Image: Wal-Mart
Matt Rourke  /  AP
Nicole Molavi, right, of Sewell N.J. places items on a conveyer belt as cashier Christina Picone rings her up at a Wal-Mart, in Deptford, N.J.
updated 11/12/2009 9:28:34 AM ET 2009-11-12T14:28:34

Wal-Mart Stores Inc. posted a 3.2 percent increase in third-quarter profit, helped by cost-cutting measures like slashing inventories, and raised its full-year earnings outlook.

But sales at U.S. stores open at least a year slipped, and the company predicted that they could continue to fall through the critical fourth quarter, fueling more worries about the holiday shopping season and the economy.

Wal-Mart shares fell 7 cents to $52.90 in premarket trading.

The discounter, based in Bentonville, Ark., on Thursday reported a profit of $3.24 billion, or 84 cents per share, for the period ended Oct. 31. That compares with $3.14 billion, or 80 cents per share, in the year-ago period.

Revenue rose to $99.4 billion from $98.3 billion. Analysts surveyed by Thomson Reuters expected earnings of 81 cents per share on revenue of $99.9 billion.

But the company said that sales at stores open at least a year fell 0.4 percent in the period because of continued deflation in such categories as electronics and dairy as well as a tough economy. That marked the second consecutive quarterly decline. The measurement is considered an important gauge of a retailer's health because it excludes the effects of expansion.

Excluding fuel sales, the company's namesake discount stores saw sales at U.S. stores open at least a year fall 0.5 percent, while Sam's Club saw sales rise 0.1 percent.

The company doesn't expect that to pick up much in the fourth quarter, saying it anticipates a decline of 1 percent to up 1 percent.

The weak U.S. performance was eased somewhat by growth abroad, where total sales rose 1.6 percent. Adjusted for currency fluctuations, international sales rose 12.1 percent, helped by strength in the United Kingdom, Mexico and Brazil and the acquisition of a Chilean supermarket chain.

Wal-Mart, which generated $400 billion in sales last year, is considered a key barometer of consumer spending, so economists closely monitor sales trends at the discounter that could indicate what kind of economic recovery the nation would face. Consumer spending — including such items as health care — accounts for 70 percent of U.S. economic activity.

The slippage in sales at stores open at least a year is happening even as the discounter sees more customers and takes market share away from its rivals with aggressive discounting. That means that shoppers are spending less per trip.

Wal-Mart has been one of a few bright spots in retailing this year, benefiting from shoppers focusing on necessities during the recession.

It has also been able to grab wealthier consumers trading down from higher-priced stores.
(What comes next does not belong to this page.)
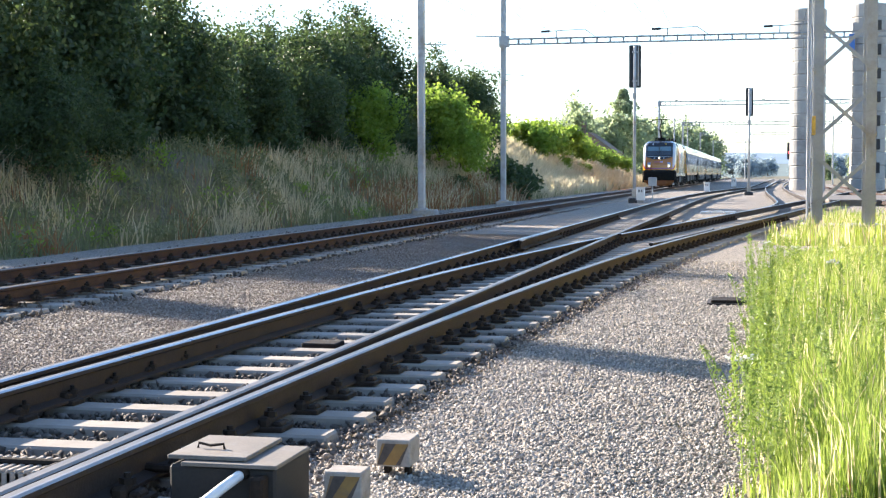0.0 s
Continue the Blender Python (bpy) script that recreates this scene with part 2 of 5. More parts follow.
def spline(pts, step):
    """A smooth curve x(y) through (y, x) pairs, sampled every step."""
    ys, xs = [p[0] for p in pts], [p[1] for p in pts]
    out = []
    y = ys[0]
    while y < ys[-1] + 1e-6:
        i = max(k for k in range(len(ys)) if ys[k] <= y + 1e-9)
        i = min(i, len(ys) - 2)
        h = ys[i + 1] - ys[i]
        t = (y - ys[i]) / h
        sl = lambda k: (xs[min(k + 1, len(xs) - 1)] - xs[max(k - 1, 0)]) / (ys[min(k + 1, len(xs) - 1)] - ys[max(k - 1, 0)])
        out.append((xs[i] * (1 + 2 * t) * (1 - t) ** 2 + sl(i) * h * t * (1 - t) ** 2 + xs[i + 1] * t * t * (3 - 2 * t) + sl(i + 1) * h * t * t * (t - 1), y))
        y += step
    return out


# ---- ground ----
def smooth(a, b, x):
    t = min(1.0, max(0.0, (x - a) / (b - a)))
    return t * t * (3 - 2 * t)


def bank_z(x, y):
    """The cutting slope on the far side of the tracks."""
    crest = 1.45 + 0.75 * smooth(38, 60, y) + 1.4 * smooth(70, 100, y) - 2.6 * smooth(150, 260, y)
    foot = -12.7
    z = -0.32 + (crest + 0.32) * smooth(0, 5.5 + 4.0 * smooth(72, 95, y), foot - x)
    z += smooth(0, 1.8, foot - x) * 1.15 * math.exp(-((y - 38) / 6.0) ** 2 - ((x + 15.4) / 1.7) ** 2) + smooth(0, 1.8, foot - x) * 0.3 * math.exp(-((y - 52) / 6.0) ** 2 - ((x + 15.6) / 1.6) ** 2)
    return z + 0.3 * noise.noise((x * 0.35, y * 0.22, 0.0)) * smooth(0, 1.5, foot - x)


def drift(y):
    """How far the diverging route has left the straight one."""
    if y < 3:
        return 0.0
    return (y - 3) ** 2 / 430 if y < 29.5 else 1.633 + 0.1233 * (y - 29.5)


def bed_z(x, y):
    z = -0.265 - 0.1 * smooth(0, 0.4, -12.55 - x)
    z -= 0.45 * smooth(0.55, 1.5, x - (-2.7 + drift(y))) * smooth(29, 36, y) * (1 - smooth(48, 58, y))
    return z + 0.012 * noise.noise((x * 1.7, y * 1.7, 3.0)) + 0.02 * noise.noise((x * 0.4, y * 0.4, 7.0))


def sheet(xs, ys, z):
    s = Shape()
    n = len(xs)
    s.add([(x, y, z(x, y)) for y in ys for x in xs], [(j * n + i, j * n + i + 1, (j + 1) * n + i + 1, (j + 1) * n + i) for j in range(len(ys) - 1) for i in range(n - 1)])
    return s


def span(a, b, step):
    n = max(1, round((b - a) / step))
    return [a + (b - a) * i / n for i in range(n + 1)]


far_ys = span(-12, 40, 0.4) + span(42, 120, 2) + span(126, 400, 8)
tagged(part("ground", sheet([-4000, -60, 16, 4000], [-3000, -60, 395, 4500], lambda x, y: -0.75), SOIL), "dry open land reaching to the horizon", "ground", kind="structure")
tagged(part("ballast_bed", sheet(span(-12.95, 9, 0.35), far_ys, bed_z), GRAVEL, smooth=True), "grey-brown gravel bed between and beside the tracks", "gravel bed", kind="structure")
tagged(part("bank", sheet([-90, -60, -40, -30] + span(-26, -12.75, 0.45), span(-12, 130, 1.0) + span(136, 400, 8), bank_z), SOIL, smooth=True), "cutting slope under dry grass beside the tracks", "bank", kind="structure")
tagged(part("verge", sheet([-0.25] + span(0.15, 12, 0.5) + [40, 90], span(-12, 25, 0.7), lambda x, y: -0.3 + 0.075 * smooth(-0.25, 0.6, x) + 0.03 * noise.noise((x, y, 1))), SOIL, smooth=True), "earth under tall green grass beside the gravel path", "verge", kind="structure")

# ---- tracks ----
RAIL = [(0.036, -0.010), (0.024, -0.001), (0.012, 0.0), (-0.022, 0.0), (-0.036, -0.008), (-0.037, -0.032), (-0.010, -0.046), (-0.009, -0.135), (-0.075, -0.152), (-0.075, -0.168), (0.075, -0.168), (0.075, -0.152), (0.009, -0.135), (0.010, -0.046), (0.037, -0.032)]
TOPS = [1, 1, 2, 2] + [0] * 11
XA, XC, AXIS1 = -4.28, -2.775, -8.52


def bend(y):
    """The straight route swings right far off."""
    return 0.0 if y < 60 else (y - 60) ** 2 / 1480 if y < 130 else 3.31 + 0.02 * (y - 130)


def rail(parent, xs, z=0.0, mats=None, label=""):
    return part("rail", Shape().sweep(RAIL, [(x, y, z) for x, y in xs], TOPS), (mats or (RAIL_SIDE, RAIL_TOP)) + (RAIL_TOP_OLD,), parent, label)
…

But the discounter has also seen growing signs of financial strain among its core customers, noticing more pronounced swings in spending between paycheck cycles.

Company executives have said that they're cutting costs like how much inventory they carry and reinvesting those savings to lower prices for shoppers, which in turn drives sales. That increased revenue will in turn help the chain lower costs through efficiency, company officials have maintained.

Within each division, Wal-Mart's U.S. namesake stores posted a 1.2 percent sales increase to $61.81 billion in the third quarter, while Sam's Club division generated revenue of $11.55 billion, down 0.7 percent.

Wal-Mart said it expects that earnings per share in the fourth quarter to be in the range of $1.08 and $1.12 per share. Analysts expect $1.12 per share for the period.

As a result, the company is raising its guidance for the full fiscal year to $3.57 to $3.61 per share, from $3.50 to $3.60 per share. Analysts expect $3.58 per share.

Wal-Mart stopped its monthly sales report after it announced its April results. Aside from shoppers' overall pullback in spending, company officials said a big factor in the second quarter was price drops in food products like dairy.